Torriente, fiel a los deberes del compañerismo, encargó a González Muñoz una nota sobre el libro, y González Muñoz, que presumía de ser copropietario del periódico, lo que no le constaba a nadie, pasó el encargo a Robreño, que se resistió a cumplirlo porque hacerlo equivalía a meterle el diente a una obra de más de 400 páginas cuando el tiempo apremiaba y hacía falta para otras cosas menos serias y más en consonancia con la línea editorial de La Política Cómica.
Insistió Torriente en su determinación de que se diera a conocer el comentario, aunque convino al fin en que un juicio crítico, y más de una obra como esa, no encajaba en el perfil de su publicación. Aun así, quiso que se publicara el acuse de recibo y confió a Robreño, como lo había hecho González Muñoz, la tarea de redactarlo.
Robreño, puesto en tres y dos, decidió asumir su trabajo sin pensarlo mucho. Mojó la pluma en el tintero y escribió: «Hemos recibido la última obra del ilustre escritor Manuel Márquez Sterling, cuya lectura aplazamos por falta de tiempo…». Levantó la pluma del papel, vaciló un instante y añadió una mentira piadosa: «… pero de la que nos ocuparemos más adelante».
Releyó Robreño lo escrito y le pareció demasiado frío e impersonal. Volvió a mojar la pluma, la pasó lentamente por los bordes del tintero a fin de escurrirla de tinta, echó otra mirada al volumen y añadió: «Una pregunta. El digestivo Mojarrieta que se anuncia en la contraportada, ¿hay que tomarlo antes o después de leer el libro?».

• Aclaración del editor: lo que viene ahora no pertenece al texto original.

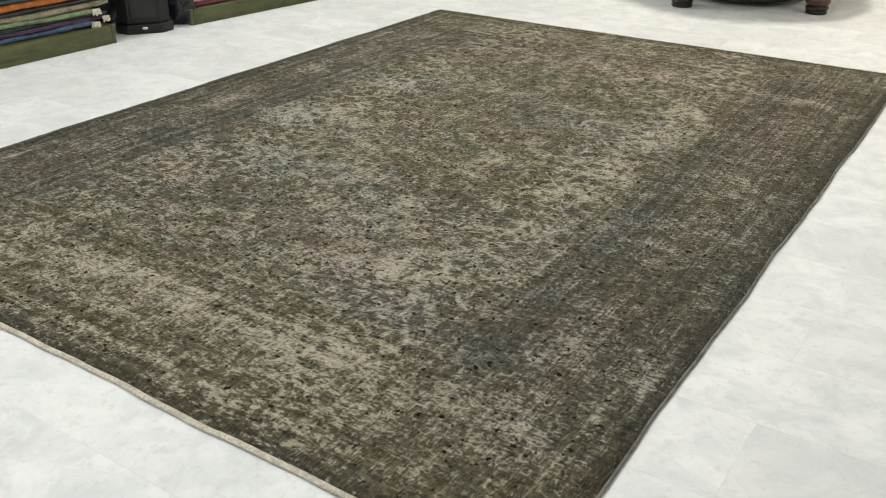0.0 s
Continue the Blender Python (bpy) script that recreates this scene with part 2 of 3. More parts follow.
M_BADGE = plain_material("silver_badge", (0.55, 0.55, 0.56), 0.35, 0.1, 80.0, 0.8)
M_BAG = plain_material("dark_nylon", (0.012, 0.014, 0.022), 0.55, 0.4, 30.0)
M_FRINGE = cloth_material("white_cotton_fringe", (0.70, 0.67, 0.60), (0.55, 0.52, 0.46), 300.0)


# ---- mesh helpers ----
def mesh_of(name, bm, material, smooth=True):
    me = bpy.data.meshes.new(name)
    bm.normal_update()
    bm.to_mesh(me)
    bm.free()
    me.materials.append(material)
    if smooth:
        me.polygons.foreach_set("use_smooth", [True] * len(me.polygons))
        me.set_sharp_from_angle(angle=radians(38))
    return me


def part(name, bm, material, parent, label="", smooth=True):
    ob = new(name, mesh_of(name, bm, material, smooth))
    ob.parent = parent
    if label:
        ob["label"] = label
    return ob


def box_bm(x0, x1, y0, y1, z0, z1, bevel=0.003, seg=2):
    bm = bmesh.new()
    m = Matrix.Translation(((x0 + x1) / 2, (y0 + y1) / 2, (z0 + z1) / 2)) @ Matrix.Diagonal((x1 - x0, y1 - y0, z1 - z0, 1))
    bmesh.ops.create_cube(bm, size=1.0, matrix=m)
    if bevel:
        bmesh.ops.bevel(bm, geom=list(bm.edges), offset=bevel, segments=seg, profile=0.5, affect="EDGES")
    return bm


def lathe_bm(profile, segments=32, at=(0, 0, 0)):
    """A turned shape from (radius, height) pairs."""
    bm = bmesh.new()
    rings = []
    for r, z in profile:
        rings.append([bm.verts.new((at[0] + r * math.cos(2 * math.pi * i / segments), at[1] + r * math.sin(2 * math.pi * i / segments), at[2] + z)) for i in range(segments)])
    for a, b in zip(rings, rings[1:]):
        for i in range(segments):
            j = (i + 1) % segments
            bm.faces.new((a[i], a[j], b[j], b[i]))
    bm.faces.new(list(reversed(rings[0])))
    bm.faces.new(rings[-1])
    return bm


def tube_into(bm, path, radius, sides=6):
    """A thin round strand along the points of path."""
    rings = []
    for k, p in enumerate(path):
        d = (path[min(k + 1, len(path) - 1)] - path[max(k - 1, 0)]).normalized()
        a = d.orthogonal().normalized()
        b = d.cross(a)
        rings.append([bm.verts.new(p + radius * (math.cos(2 * math.pi * i / sides) * a + math.sin(2 * math.pi * i / sides) * b)) for i in range(sides)])
    for a, b in zip(rings, rings[1:]):
        for i in range(sides):
            j = (i + 1) % sides
            bm.faces.new((a[i], a[j], b[j], b[i]))
    bm.faces.new(list(reversed(rings[0])))
    bm.faces.new(rings[-1])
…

Años después Gustavo Robreño confesaría que esa broma digestiva indigestó a don Manuel, que la atribuyó a falta de compañerismo y llegó a enfurruñarse con él durante más de un año. Pero —manos dadas y pelillos a la mar— el disgusto pasó y un buen día, al encontrarse de manera casual en la calle, don Manuel tuvo el buen gusto de no recordar el incidente y reanudaron la amistad. Cuando Márquez Sterling fundó en 1913 su periódico Heraldo de Cuba, solicitó la colaboración de Gustavo Robreño, que dio a conocer en sus páginas la columna humorística Aquelarres del sábado.